WASHINGTON — Former US National Security Adviser H.R. McMaster, on Aug. 12, slammed the Joseph R. Biden administration over Afghanistan withdrawal and said that time has come to take a tough stand on Pakistan.
“We stopped actively targeting the Taliban in Afghanistan during the — what I would call, again — the capitulation negotiations,” said McMaster, who worked as then-President Donald Trump’s second White House national security adviser.
“And then, once that capitulation agreement was signed, we were hands-off with the Taliban. Meanwhile, the Taliban were marshaling for this offensive.”
He was speaking at Wilson Center, a DC-based think tank event.

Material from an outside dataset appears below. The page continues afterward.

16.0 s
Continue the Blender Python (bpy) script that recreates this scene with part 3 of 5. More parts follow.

McMaster, a retired lieutenant general in the US Army, said what comes next may be worse than the bloody civil war that ravaged Afghanistan from 1992 to 1996.
“This will be that crisis on steroids,” the former head of the National Security Agency said.

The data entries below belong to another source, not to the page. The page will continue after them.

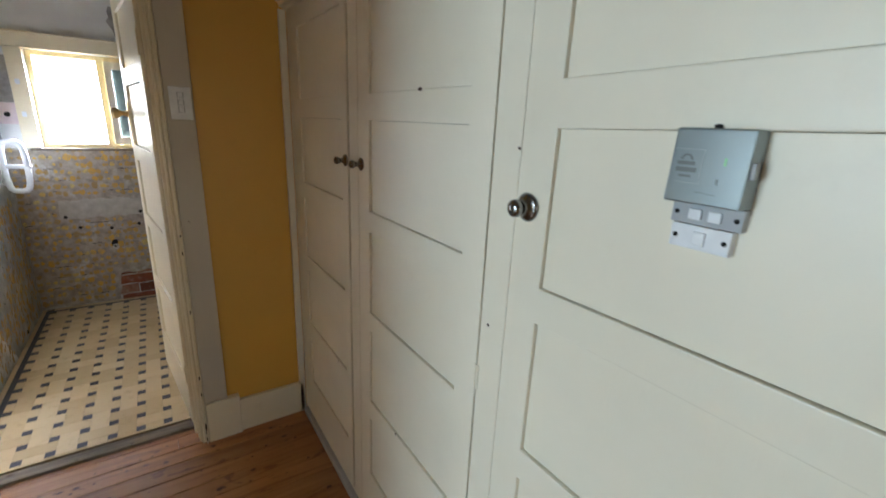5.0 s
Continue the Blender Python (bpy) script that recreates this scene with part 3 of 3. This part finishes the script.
tube(bm, [(0.440, 4.480, -0.122), (0.460, 4.455, -0.075), (0.490, 4.430, -0.052), (0.530, 4.405, -0.055), (0.560, 4.385, -0.080), (0.570, 4.378, -0.122)], 0.020, 12)
solid("waste_trap", bm, plain("dirty_white_pvc", (0.42, 0.40, 0.38), 0.5), "dirty white waste trap lying in the pit", "pipe", smooth=True)
bm = bmesh.new()
r = random.Random(4)
for i in range(26):
    c = Vector((r.uniform(0.55, 1.1), r.uniform(4.0, 4.8), -0.135))
    bmesh.ops.create_icosphere(bm, subdivisions=1, radius=r.uniform(0.015, 0.05), matrix=Matrix.Translation(c) @ Matrix.Diagonal((1, r.uniform(0.6, 1.4), 0.6, 1)))
# Near-black colour holds the pit's shade, where little light reaches the lumps.
solid("rubble", bm, plain("shaded_rubble", (0.07, 0.062, 0.055), 0.95, vary=0.3), "small broken render lumps in the pit", "rubble", kind="stuff")

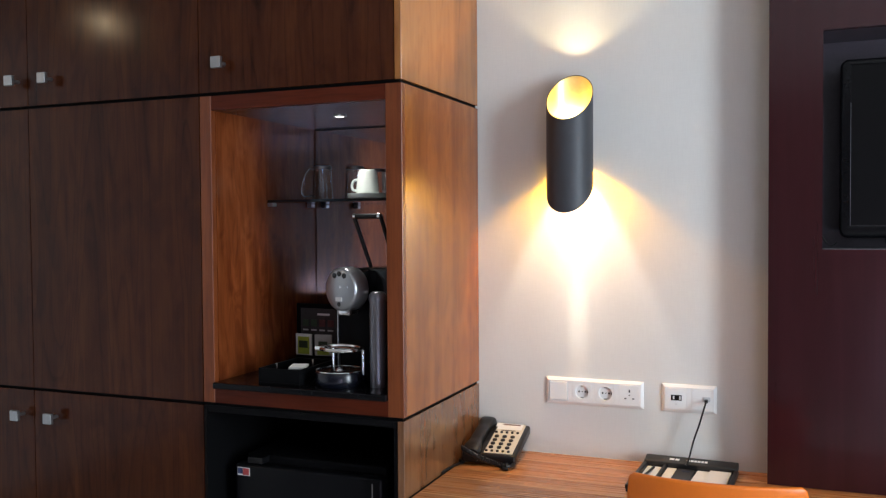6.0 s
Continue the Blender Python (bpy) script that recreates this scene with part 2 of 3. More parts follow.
MIRROR = material("smoked_mirror", (0.84, 0.84, 0.86), 0.03, 1.0)


def glass(name, colour, rough=0.0):
    m = material(name, colour, rough)
    m.node_tree.nodes["Principled BSDF"].inputs["Transmission Weight"].default_value = 1.0
    m.node_tree.nodes["Principled BSDF"].inputs["IOR"].default_value = 1.45
    return m


GLASS = glass("clear_glass", (0.96, 0.98, 0.97))
SHELF_GLASS = glass("shelf_glass", (0.62, 0.74, 0.70))


def glowing(name, colour, strength):
    m = material(name, colour, 0.4)
    b = m.node_tree.nodes["Principled BSDF"]
    b.inputs["Emission Color"].default_value, b.inputs["Emission Strength"].default_value = (*colour, 1), strength
    return m


BULB = glowing("lamp_bulb", (1.0, 0.80, 0.50), 30.0)
LED = glowing("white_led", (1.0, 0.97, 0.94), 14.0)
HALL_LED = glowing("hall_bulb", (1.0, 0.74, 0.45), 300.0)
RED_LED = glowing("red_led", (1.0, 0.03, 0.02), 2.0)


# ---- mesh helpers ----
def box(x0, x1, y0, y1, z0, z1, bevel=0.0, segments=2):
    bm = bmesh.new()
    bmesh.ops.create_cube(bm, size=1)
    for v in bm.verts:
        v.co = ((x0 + x1) / 2 + v.co.x * (x1 - x0), (y0 + y1) / 2 + v.co.y * (y1 - y0), (z0 + z1) / 2 + v.co.z * (z1 - z0))
    if bevel:
        bmesh.ops.bevel(bm, geom=bm.edges[:], offset=bevel, segments=segments, profile=0.5, affect="EDGES")
    return bm


def joined(*parts):
    bm = bmesh.new()
    for p in parts:
        me = bpy.data.meshes.new("joint")
        p.to_mesh(me)
        p.free()
        bm.from_mesh(me)
        bpy.data.meshes.remove(me)
    return bm


def moved(bm, m):
    bmesh.ops.transform(bm, matrix=m, verts=bm.verts[:])
    return bm


def lathe(profile, segments=40, closed=False):
    """Turns (radius, height) pairs about the z axis."""
    bm = bmesh.new()
    rings = []
    for r, z in profile:
        if r < 1e-6:
            rings.append([bm.verts.new((0, 0, z))] * segments)
        else:
            rings.append([bm.verts.new((r * math.cos(2 * math.pi * i / segments), r * math.sin(2 * math.pi * i / segments), z)) for i in range(segments)])
    pairs = list(zip(rings, rings[1:]))
    if closed:
        pairs.append((rings[-1], rings[0]))
    for a, b in pairs:
        for i in range(segments):
            j = (i + 1) % segments
            vs = []
            for v in (a[i], a[j], b[j], b[i]):
                if v not in vs:
                    vs.append(v)
            if len(vs) > 2:
                bm.faces.new(vs)
    bmesh.ops.recalc_face_normals(bm, faces=bm.faces[:])
    return bm


def sweep(points, r, segments=10, smooth_steps=0):
    """A round rod along a line of points."""
    pts = [Vector(p) for p in points]
    if smooth_steps:
        fine = []
        for i in range(len(pts) - 1):
            p0, p1, p2, p3 = pts[max(i - 1, 0)], pts[i], pts[i + 1], pts[min(i + 2, len(pts) - 1)]
            for s in range(smooth_steps):
                t = s / smooth_steps
                fine.append(0.5 * (2 * p1 + (p2 - p0) * t + (2 * p0 - 5 * p1 + 4 * p2 - p3) * t * t + (3 * p1 - p0 - 3 * p2 + p3) * t ** 3))
        pts = fine + [pts[-1]]
    bm = bmesh.new()
    rings, side = [], None
    for i, p in enumerate(pts):
        d = (pts[min(i + 1, len(pts) - 1)] - pts[max(i - 1, 0)]).normalized()
        if side is None:
            side = d.orthogonal().normalized()
        side = (side - d * side.dot(d)).normalized()
        up = d.cross(side)
        rings.append([bm.verts.new(p + r * (math.cos(2 * math.pi * k / segments) * side + math.sin(2 * math.pi * k / segments) * up)) for k in range(segments)])
    for a, b in zip(rings, rings[1:]):
        for k in range(segments):
            bm.faces.new((a[k], a[(k + 1) % segments], b[(k + 1) % segments], b[k]))
    bm.faces.new(rings[0][::-1])
    bm.faces.new(rings[-1])
    bmesh.ops.recalc_face_normals(bm, faces=bm.faces[:])
    return bm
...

“Why? You know, in 2001, the population of Kabul was 500,000. Today, it’s over five million,” said the former national security adviser.
Biden had announced that the US troops would leave Afghanistan by the end of Aug. 31.
Having served the US army for 34 years, the veteran pinned down Pakistan, saying that security in Pakistan is ‘inexorably connected’ to what happens in Afghanistan.
“We have to send an unambiguous message to Pakistan. Pakistan has to stop supporting these groups, going after them selectively, using jihadist terrorists as part of their policy,” McMaster said.
The former national security adviser chief also blamed China for its vested interest in the region.
“Pakistan’s greatest state sponsor is China,” said McMaster, adding that China wants to keep Pakistan on life support financially and economically.
“China should have an interest in Pakistan no longer supporting terror groups.”
McMaster said that the US withdrawal could have repercussions in Afghanistan and result in an unstable South Asia region.
“They [terror groups] can initiate a cycle of sectarian violence in India,” the former US national security adviser said.
Meanwhile, Afghanistan’s Foreign Ministry has sent out a strong message against Pakistani Foreign Minister Shah Mahmood Qureshi’s statement on Islamabad being made a “scapegoat” for the mistakes of those in Afghanistan.
The Afghan Foreign Ministry has said that Islamabad should act against the secure hideouts of terrorists on its soil and cut land access to the Taliban and other terror groups.
Afghanistan foreign ministry, in its statement, said that the terrorists are benefiting from safe havens which are being used to insecure Afghanistan.
With their recent escalation in violence, the Taliban defied their international commitments and are yet to break relations with global terror groups, as per the statement.
“The Islamic Republic of Afghanistan is committed to a negotiated settlement to the crisis in Afghanistan and pleads political solution to the misery,” the statement said.
Pakistani Foreign Minister Shah Mahmood Qureshi has named some unnamed forces to be working against peace in Afghanistan and urged the group to be monitored.
Qureshi said that efforts are going on to hold Pakistan responsible for the situation in Afghanistan, which he believes is a faction outside Afghanistan spoiling the peace process, as per media reports.
As the Taliban intensified attacks, Afghanistan has started urging global organizations and addressing the country’s deteriorating situation.